How to Use Forex Broker Research and Analysis Tools
As an experienced Forex trader, you’re always looking for ways to gain an edge. One powerful resource is the research and analysis tools offered by your broker. These tools can improve your trading strategy They help you make better informed decisions and possibly increase your profits.
Let’s find out more about them.
The use of Forex Broker Research and Analysis Tools
Forex broker research and analysis tools are advanced tools. They help traders understand the currency markets. These specialist tools offer insights into market trends, economic indicators, and trading opportunities.
Essential Research and Analysis Tools for Advanced Traders
Let’s explore some of the most crucial research and analysis tools you should be using:
1. Economic Calendars
Economic calendars are indispensable for staying on top of market-moving events. They list:
- Upcoming economic releases,
- Central bank announcements, and
- Other significant events that can impact currency pairs.
For instance:
If the US Federal Reserve is scheduled to announce interest rates, you’d want to be prepared for potential volatility in USD pairs.
2. Technical Analysis Platforms
Advanced charting platforms are the bread and butter of technical analysis. They allow you to apply various indicators, draw trendlines, and identify patterns.
For example:
You might use a combination of moving averages and Fibonacci retracements. The purpose is to identify potential entry and exit points for a EUR/USD trade.
3. Sentiment Indicators
Sentiment indicators provide insights into market positioning. They can help you gauge whether the market is overbought or oversold.
For instance:
A sentiment indicator shows that 80% of traders are long on GBP/JPY.
So, it might signal a potential reversal if this crowded trade starts to unwind.
4. News Feeds and Market Analysis
Real-time news feeds and expert market analysis can keep you informed about breaking news and expert opinions. This information can be crucial for making quick decisions. (Especially during volatile market conditions.)
Leveraging Advanced Research and Analysis Tools
Now, let’s delve into some more sophisticated tools:
1. Correlation Matrix
A correlation matrix shows how different currency pairs move in relation to each other. This tool can be invaluable for diversification and risk management.
For example:
You notice that EUR/USD and GBP/USD have a high positive correlation of 0.95.
So, you might want to avoid taking similar positions in both pairs to reduce risk.
2. Heat Maps
Heat maps provide a visual representation of market movements. They can quickly show you which currencies are strengthening or weakening across the board.
For instance:
You see the USD glowing green against most other currencies.
So, it might indicate a broad USD strength that you could potentially capitalize on.
3. Volatility Calculators
Volatility calculators help you estimate potential price movements. This can be crucial for setting stop losses and take profit levels.
For example:
A volatility calculator shows that EUR/JPY typically moves 100 pips per day.

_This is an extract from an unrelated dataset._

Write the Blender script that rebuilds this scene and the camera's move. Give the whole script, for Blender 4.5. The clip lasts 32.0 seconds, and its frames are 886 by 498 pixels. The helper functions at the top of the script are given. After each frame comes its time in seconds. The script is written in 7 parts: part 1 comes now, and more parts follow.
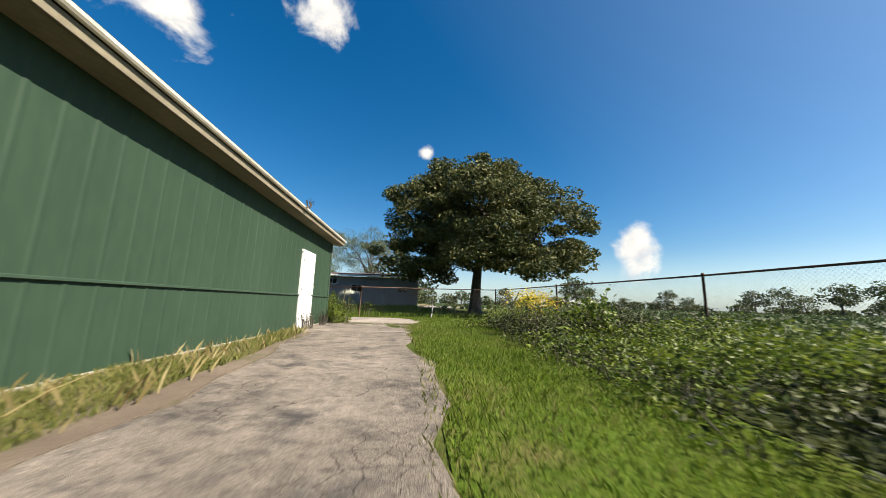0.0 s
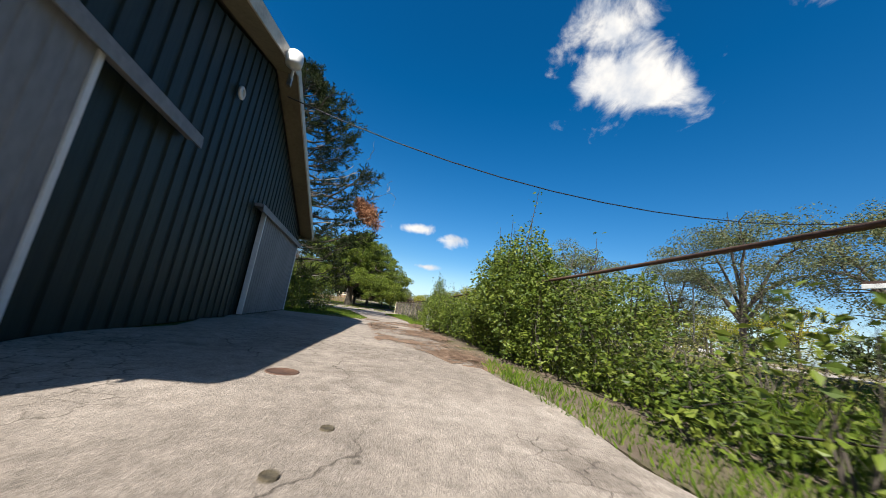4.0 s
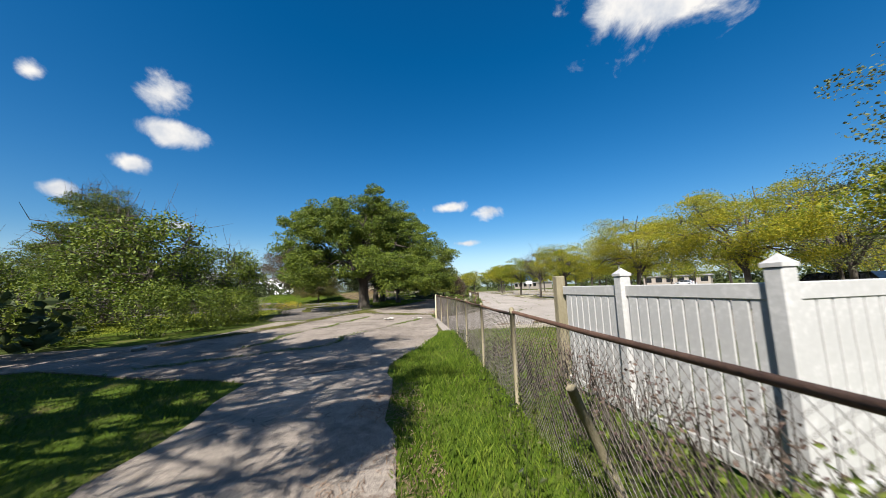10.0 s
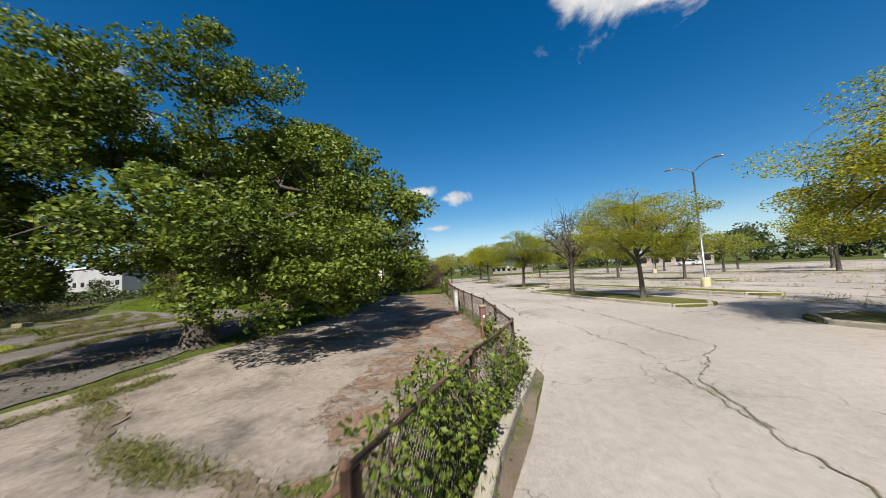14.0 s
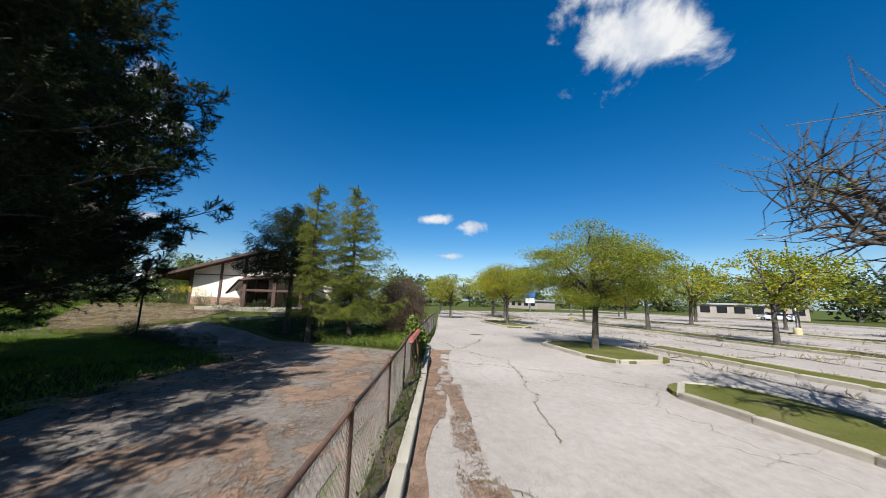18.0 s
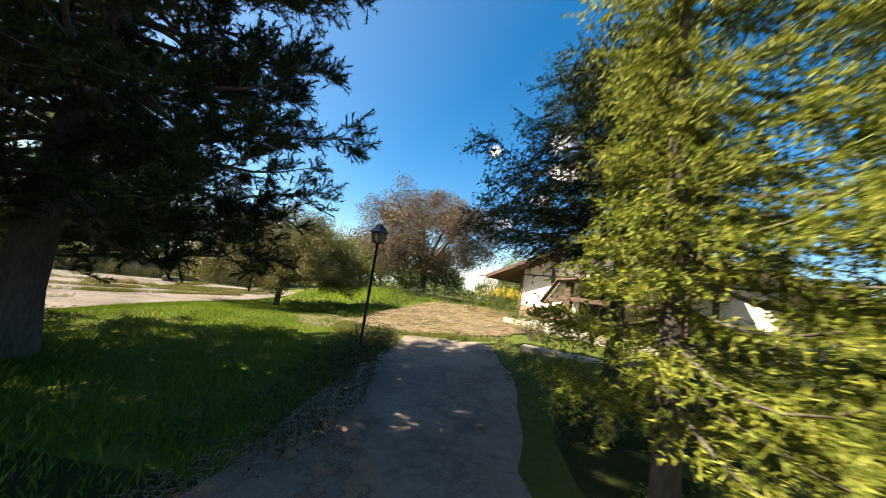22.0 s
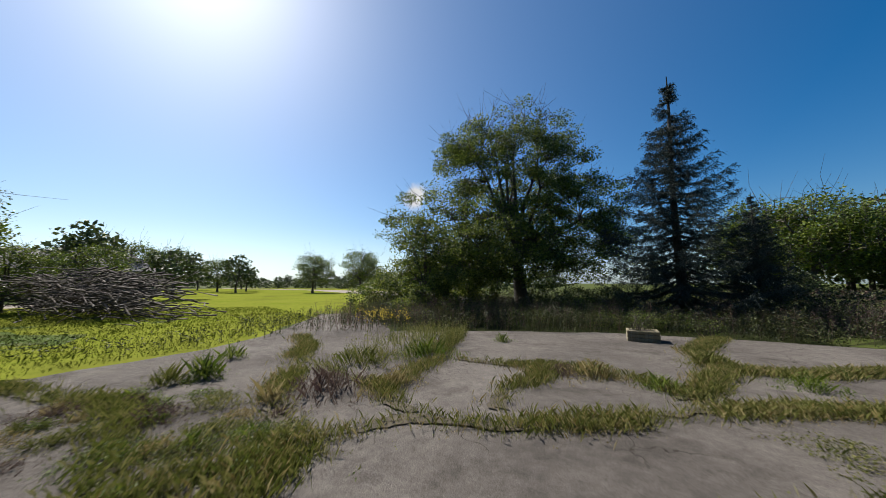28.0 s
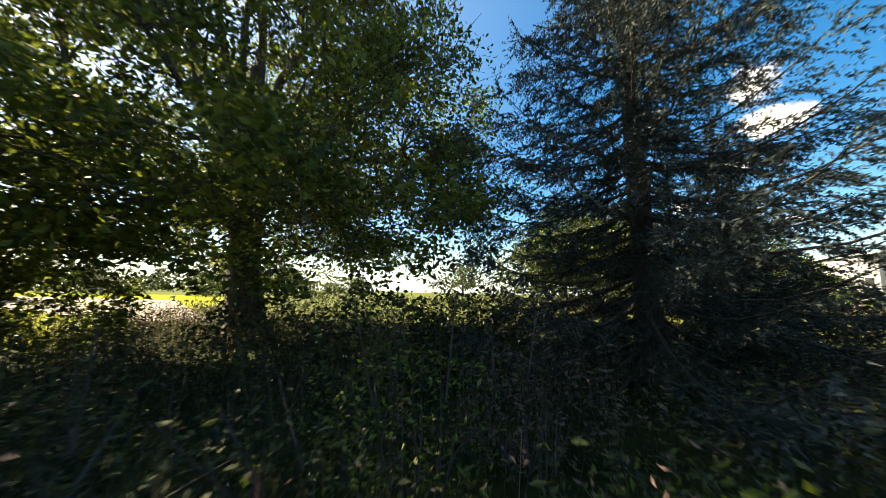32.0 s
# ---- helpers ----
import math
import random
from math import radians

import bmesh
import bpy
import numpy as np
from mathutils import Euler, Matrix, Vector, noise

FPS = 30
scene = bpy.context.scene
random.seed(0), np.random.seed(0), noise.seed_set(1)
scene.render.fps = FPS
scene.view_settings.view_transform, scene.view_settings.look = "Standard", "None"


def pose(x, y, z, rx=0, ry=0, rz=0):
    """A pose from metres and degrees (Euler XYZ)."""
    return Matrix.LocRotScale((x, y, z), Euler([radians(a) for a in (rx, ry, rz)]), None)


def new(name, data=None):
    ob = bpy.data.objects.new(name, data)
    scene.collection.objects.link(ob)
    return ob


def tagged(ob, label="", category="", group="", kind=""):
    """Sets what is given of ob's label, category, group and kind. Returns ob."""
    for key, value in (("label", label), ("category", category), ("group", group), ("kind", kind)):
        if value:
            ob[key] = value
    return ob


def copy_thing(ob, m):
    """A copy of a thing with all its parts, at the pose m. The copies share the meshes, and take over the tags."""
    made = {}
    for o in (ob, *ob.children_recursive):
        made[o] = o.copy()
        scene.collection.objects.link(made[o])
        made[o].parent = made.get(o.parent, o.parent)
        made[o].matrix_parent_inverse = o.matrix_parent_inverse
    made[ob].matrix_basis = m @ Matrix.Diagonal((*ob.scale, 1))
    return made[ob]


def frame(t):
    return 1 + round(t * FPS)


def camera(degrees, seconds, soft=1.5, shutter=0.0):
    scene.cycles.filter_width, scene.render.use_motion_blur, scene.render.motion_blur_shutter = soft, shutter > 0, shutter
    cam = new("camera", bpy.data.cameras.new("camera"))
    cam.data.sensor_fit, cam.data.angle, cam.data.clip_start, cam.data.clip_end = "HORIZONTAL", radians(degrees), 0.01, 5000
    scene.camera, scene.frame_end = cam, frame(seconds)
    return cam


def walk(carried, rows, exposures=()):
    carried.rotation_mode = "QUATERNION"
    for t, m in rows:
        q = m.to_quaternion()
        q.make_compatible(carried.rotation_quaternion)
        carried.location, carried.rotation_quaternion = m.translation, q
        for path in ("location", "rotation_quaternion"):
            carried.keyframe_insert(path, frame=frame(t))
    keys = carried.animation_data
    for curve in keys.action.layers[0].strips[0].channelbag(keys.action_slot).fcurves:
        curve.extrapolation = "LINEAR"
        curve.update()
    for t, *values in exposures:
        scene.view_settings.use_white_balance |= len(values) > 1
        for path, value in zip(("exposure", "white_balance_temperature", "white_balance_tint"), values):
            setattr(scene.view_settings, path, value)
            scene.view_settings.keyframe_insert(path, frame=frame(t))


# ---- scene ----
cam = camera(107.7, 32.0, soft=0.85, shutter=0.22)
PATH = [
    (0.0, -5.266, 0.637, 0.783, -4.72, 9.51, -1.63),
    (0.5, -5.163, 2.903, 0.665, -1.64, 10.53, -1.63),
    (1.0, -5.116, 5.176, 0.622, 3.39, 11.75, -1.78),
    (1.5, -5.153, 7.326, 0.587, 12.10, 12.94, -2.50),
    (2.0, -5.329, 9.382, 0.587, 24.52, 13.70, -4.15),
    (2.5, -5.617, 11.233, 0.599, 40.44, 13.68, -6.99),
    (3.0, -6.187, 12.785, 0.621, 56.02, 12.78, -8.96),
    (3.5, -7.032, 13.929, 0.649, 68.11, 11.73, -9.05),
    (4.0, -8.079, 14.657, 0.659, 74.47, 11.36, -7.86),
    (4.5, -9.395, 15.073, 0.649, 77.16, 11.41, -6.43),
    (6.5, -15.554, 15.771, 0.827, 81.40, 10.68, -0.46),
    (7.0, -17.072, 16.005, 0.814, 82.10, 10.42, 0.20),
    (7.5, -18.575, 16.157, 0.780, 82.59, 10.11, 0.75),
    (8.0, -20.131, 16.294, 0.776, 82.84, 9.69, 1.20),
    (8.5, -21.656, 16.468, 0.864, 82.77, 9.16, 1.56),
    (9.0, -23.137, 16.722, 1.028, 82.89, 8.53, 1.82),
    (9.5, -24.661, 17.011, 1.337, 82.82, 7.76, 1.91),
    (10.0, -26.234, 17.420, 1.603, 82.89, 6.86, 1.99),
    (10.5, -27.867, 17.770, 1.793, 82.92, 6.01, 2.07),
    (11.0, -29.628, 18.091, 1.980, 83.00, 5.26, 2.22),
    (11.5, -31.532, 18.392, 2.066, 82.82, 4.69, 2.34),
    (12.0, -33.492, 18.742, 2.131, 82.46, 4.31, 2.57),
    (12.5, -35.631, 19.072, 2.176, 81.74, 4.03, 2.85),
    (13.0, -37.873, 19.330, 2.138, 80.54, 3.89, 3.28),
    (13.5, -40.178, 19.599, 2.102, 79.00, 3.88, 3.61),
    (14.0, -42.564, 20.085, 2.075, 77.74, 4.04, 3.53),
    (14.5, -44.979, 20.799, 2.005, 76.86, 4.56, 3.20),
    (16.5, -53.461, 23.751, 1.708, 77.21, 7.53, 0.12),
    (17.0, -55.448, 24.383, 1.724, 77.60, 8.21, -0.57),
    (17.5, -57.338, 24.900, 1.900, 78.24, 8.64, -1.15),
    (18.0, -59.244, 25.333, 2.088, 79.37, 8.93, -1.55),
    (18.5, -61.126, 25.721, 2.285, 81.11, 9.16, -2.14),
    (19.0, -62.928, 26.057, 2.457, 83.79, 9.57, -2.95),
    (19.5, -64.654, 26.354, 2.664, 89.30, 9.94, -4.82),
    (20.0, -66.434, 26.504, 2.841, 98.63, 9.95, -7.55),
    (20.5, -68.157, 26.318, 2.862, 111.35, 9.34, -10.19),
    (21.0, -69.744, 25.634, 2.758, 124.01, 8.10, -11.18),
    (21.5, -71.105, 24.502, 2.478, 134.16, 7.02, -10.07),
    (22.0, -72.268, 23.071, 2.057, 142.44, 7.04, -8.34),
    (22.5, -73.231, 21.548, 1.800, 151.45, 7.38, -7.47),
    (23.0, -74.063, 19.965, 1.674, 162.24, 8.02, -6.78),
    (23.5, -74.654, 18.405, 1.644, 175.05, 8.36, -6.86),
    (24.0, -74.953, 16.875, 1.675, 188.15, 8.01, -7.02),
    (24.5, -74.927, 15.472, 1.707, 198.36, 7.30, -6.23),
    (25.0, -74.538, 14.194, 1.697, 203.93, 6.85, -4.99),
    (25.5, -73.905, 12.990, 1.566, 206.91, 6.50, -3.71),
    (27.5, -70.584, 8.192, 1.533, 206.15, 6.11, -0.96),
    (28.0, -69.695, 6.865, 1.622, 203.13, 6.04, -0.04),
    (28.5, -68.913, 5.512, 1.747, 198.56, 5.82, 0.96),
    (29.0, -68.278, 4.060, 1.843, 192.74, 5.70, 1.87),
    (29.5, -67.849, 2.481, 1.946, 186.35, 5.66, 2.34),
    (30.0, -67.734, 0.772, 1.985, 180.23, 5.91, 2.19),
    (30.5, -67.904, -0.986, 1.929, 175.54, 6.33, 1.33),
    (31.0, -68.324, -2.757, 1.764, 172.87, 6.87, 0.38),
    (31.5, -68.906, -4.505, 1.504, 171.37, 7.49, -0.52),
    (32.0, -69.473, -6.248, 1.399, 170.42, 7.73, -1.26),
]
EXPOSURES = [(0.0, 1.4, 7300, 10), (3.0, 1.2, 6800, 10), (7.5, 1.45, 6700, 10), (10.0, 1.15, 6700, 10), (13.0, 0.95, 6900, 10), (17.0, 1.05, 6400, 10), (19.5, 0.95, 6300, 10), (20.2, 1.1, 6300, 10), (21.0, 1.65, 6600, 10), (22.0, 2.3, 8600, 10), (23.0, 2.4, 10200, 10), (25.0, 1.95, 9300, 10), (25.5, 1.8, 9200, 10), (28.0, 0.9, 6700, 10), (29.0, 0.8, 6400, 10), (30.0, 1.05, 7000, 10), (31.0, 1.75, 8000, 10), (32.0, 2.55, 9600, 10)]
walk(cam, [(t, pose(x, y, z, 90 + pitch, roll, yaw)) for t, x, y, z, yaw, pitch, roll in PATH], EXPOSURES)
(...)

So, you might set your stop loss at least 100 pips away. It’s to avoid getting stopped out by normal market fluctuations.
Integrating Research and Analysis Tools into Your Trading Strategy
The key to success lies in effectively integrating these tools into your trading strategy. Here’s a step-by-step approach:
- Start your day by checking the economic calendar for important events.
- Use technical analysis platforms to identify potential trade setups.
- Cross-reference your analysis with sentiment indicators to gauge market positioning.
- Check correlation matrices and heat maps to manage risk and spot opportunities.
- Use volatility calculators to set appropriate stop losses and take profit levels.
- Stay informed with news feeds and expert analysis throughout the trading day.
Remember: These research and analysis tools are meant to supplement your trading strategy, not replace it. They provide valuable information. But the final decision always rests with you, the trader.
For instance:
Let’s say you’ve identified a potential long trade on USD/CAD using technical analysis. Before entering the trade, you might:
- Check the economic calendar for any upcoming Canadian or US economic releases.
- Look at the sentiment indicator to see if the market is already heavily positioned in your direction.
- Use the correlation matrix to check if you have any other correlated positions that might increase your risk.
- Consult the volatility calculator to set appropriate stop loss and take profit levels.
By integrating these steps into your routine, you’re making more informed decisions and managing your risk more effectively.
Quick Recaps
Always combine the insights gained from these Forex broker research and analysis tools with your own analysis and risk management strategies.
Furthermore, practice using these tools in a demo account before applying them to live trading.